This week we’re back to an “A vs B” blog, which I love because the format fits so nicely with my way of explaining things and the nature of a weekly blog, where I share quick insights into various aspects of family wealth transitions.
There’s also a cool back story to the genesis of this idea, and, to top it all off, it involves a couple of tools that we don’t use every day.
Let’s get into the way this came up for me first, and go from there.
Searching for a Family Champion
About six months ago, I was looking for someone who fit the bill of a “family champion”, as I was planning, along with colleague Joshua Nacht, to lead a breakout session at this summer’s Rendez Vous of the Purposeful Planning Institute.
I should probably direct you to a blog I wrote around that time on the subject of the Family Champion, which is a term that still is not as well known as it should be.
It was as a result of our search for someone to join us at the conference to better explain and demonstrate this concept and role that we came upon the perfect specimen.
Because people from business families typically prefer not to be written about in random blogs, I’m going to refer to the young woman we found (and co-opted) simply as “Terry” (not her real name).
Champions Are Motivated
It shouldn’t surprise anyone to learn that a family champion, like anyone who wears the title “champion”, not coincidentally, is typically a very motivated person.
When Joshua and I had our first Zoom call with Terry to start planning the details of our session, Terry impressed us both with her story about how she emerged and evolved into the champion role in her business family.
She shared some stories about how when she first began to ask questions of others in her family, and in the business, about how things were set up and how they were being run, she actually had a bit of a “sledgehammer” approach.
I love a great metaphor, so this one really resonated with me, and I made a note of it to make sure that she would mention it during the presentation. (I also made a note about it as a blog topic)
But the metaphor, as I would soon find out, was not yet complete.
Evolution to a Calmer Approach
As Terry continued to detail the progress she has made over the years at becoming a more effective family champion, she shared that she had to learn to soften her approach over time.
“Now, I find that the “chisel” can be much more effective than the “sledgehammer”” she said.
That combo metaphor just has to become a blog post, I thought.
Many Tools in Every Toolbox
My love of great metaphors is only enhanced when they also conjure up blog posts from the past, such as this one: The Tradesman and the Toolbox.
That blog was about how the person wielding the tool is usually a more important component in the success of the mission than the tools themselves. And this is also the case for Terry.

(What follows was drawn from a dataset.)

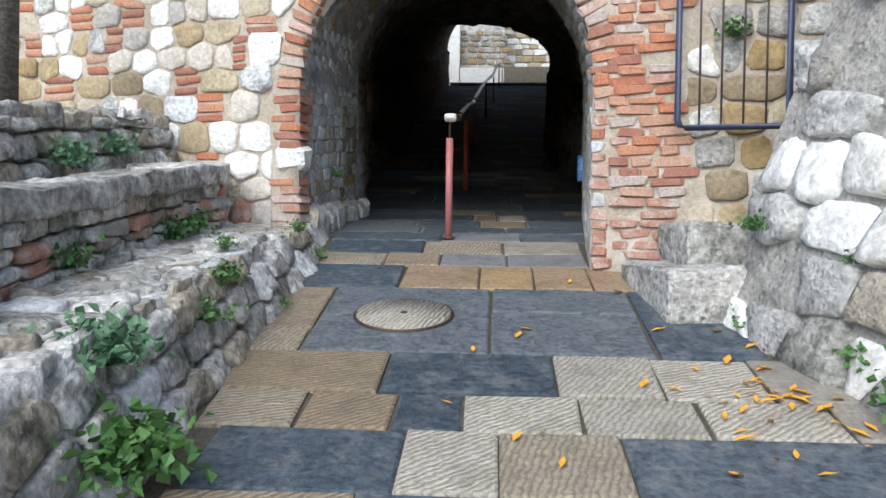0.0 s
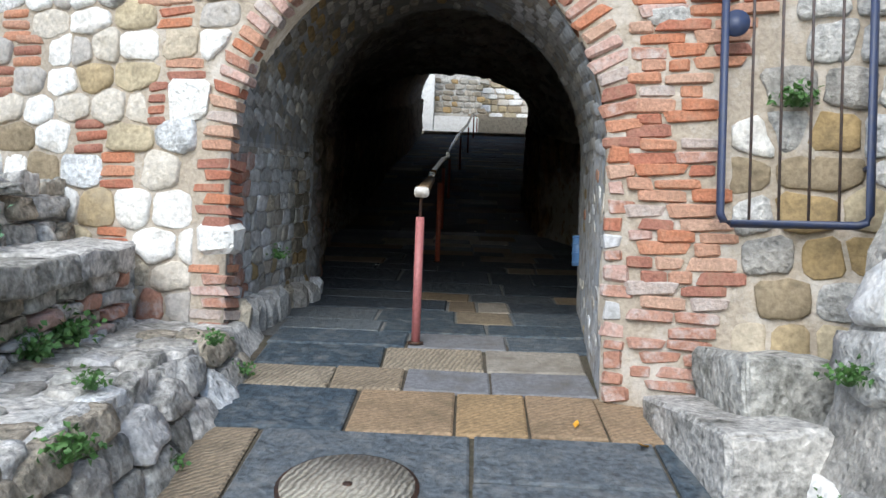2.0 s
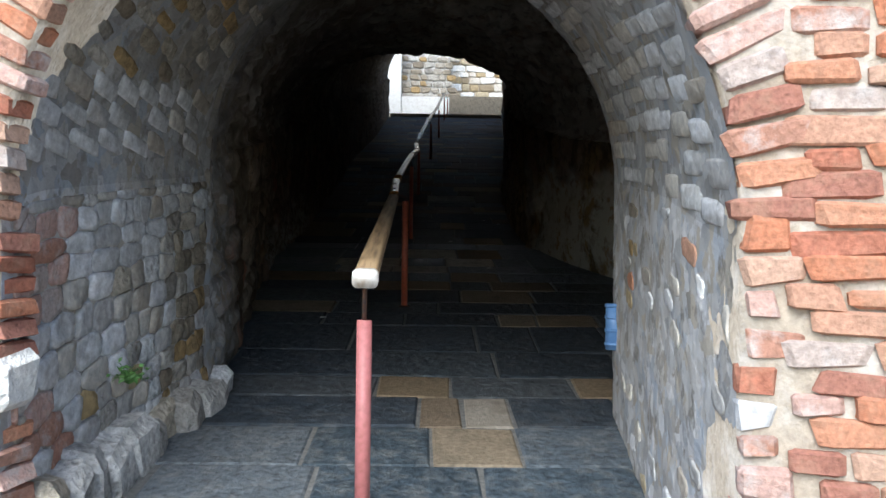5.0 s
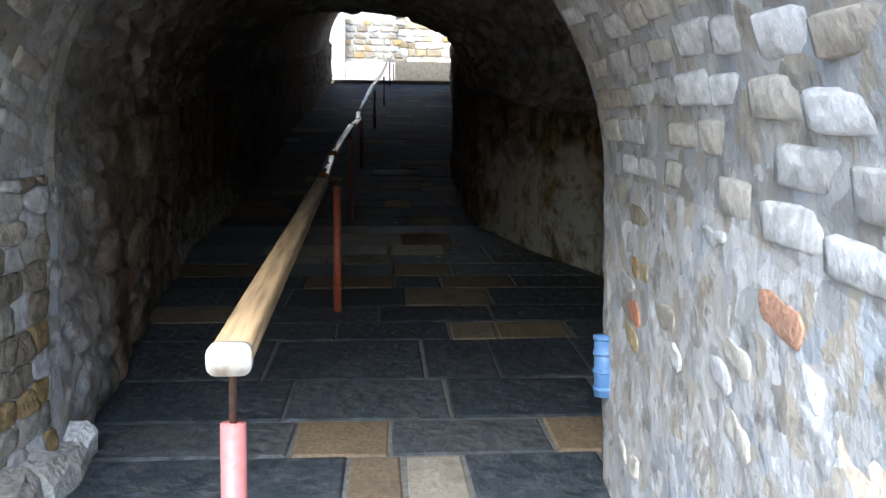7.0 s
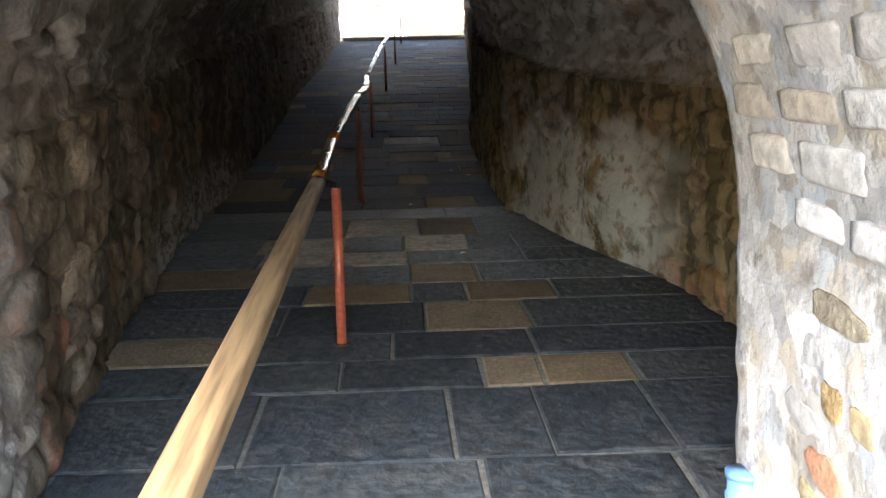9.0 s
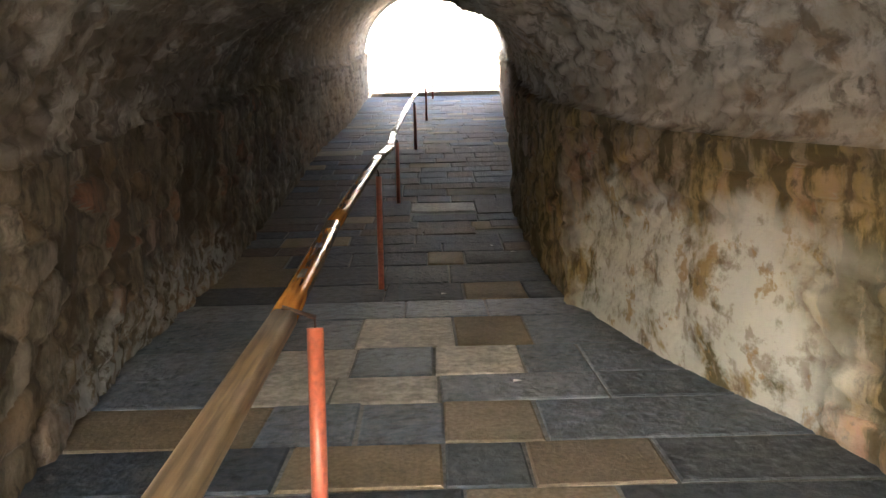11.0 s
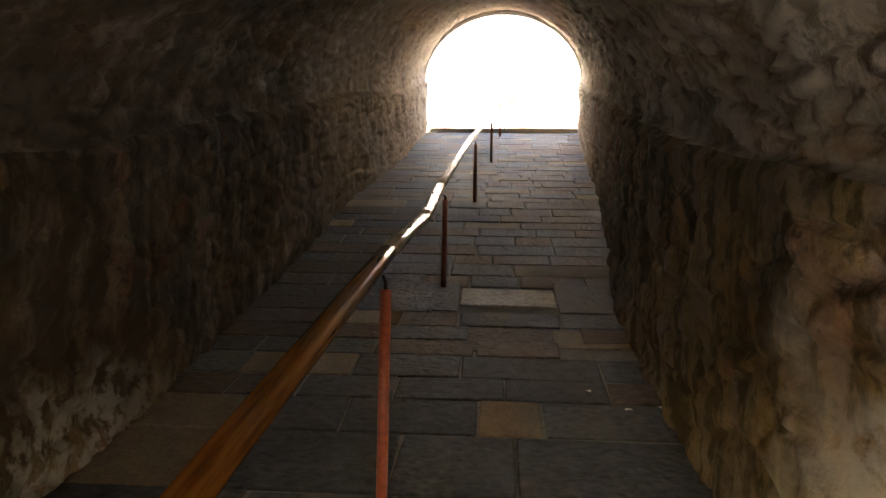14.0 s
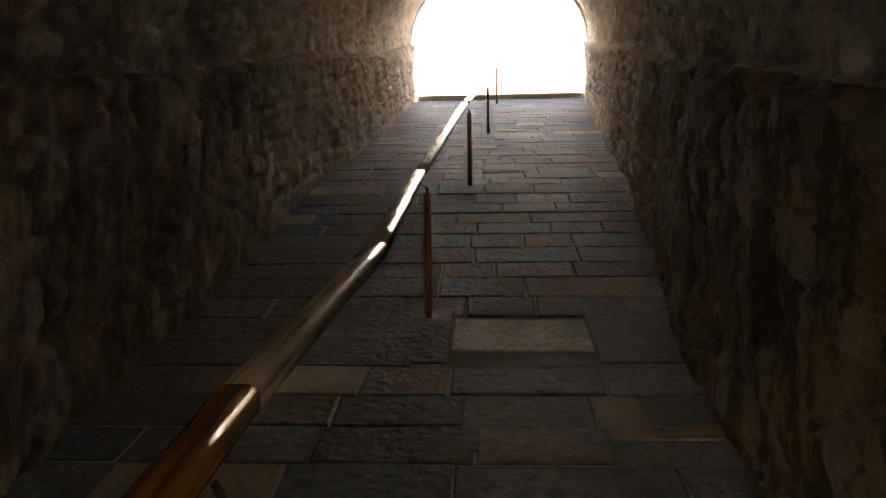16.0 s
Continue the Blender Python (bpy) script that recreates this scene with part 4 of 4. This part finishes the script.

It wasn’t that the chisel she was now deploying was sharper, or better constructed, it was that her approach to the task had her evolve to a place where she now recognized that using a chisel was a more appropriate tool than the sledgehammer that she had chosen at the outset of her journey.
One Tool Is Rarely Sufficient
This also brings up the question about the sequence and selection of tools. Had Terry started out with just a chisel, we can be almost certain that she wouldn’t be where she is now, because at the beginning, the sledgehammer served its purpose.
Likewise, had she continued to swing the sledgehammer and never switched to a softer, more meticulous approach, I have no doubt that she would have run into different problems, and have only herself to blame.
Focus on the Process, Not the Content
She used different tools along the way, and will certainly need to deploy others going forward for optimal success.
Being proficient with the tools, and knowing when to use each, are more important than many realize.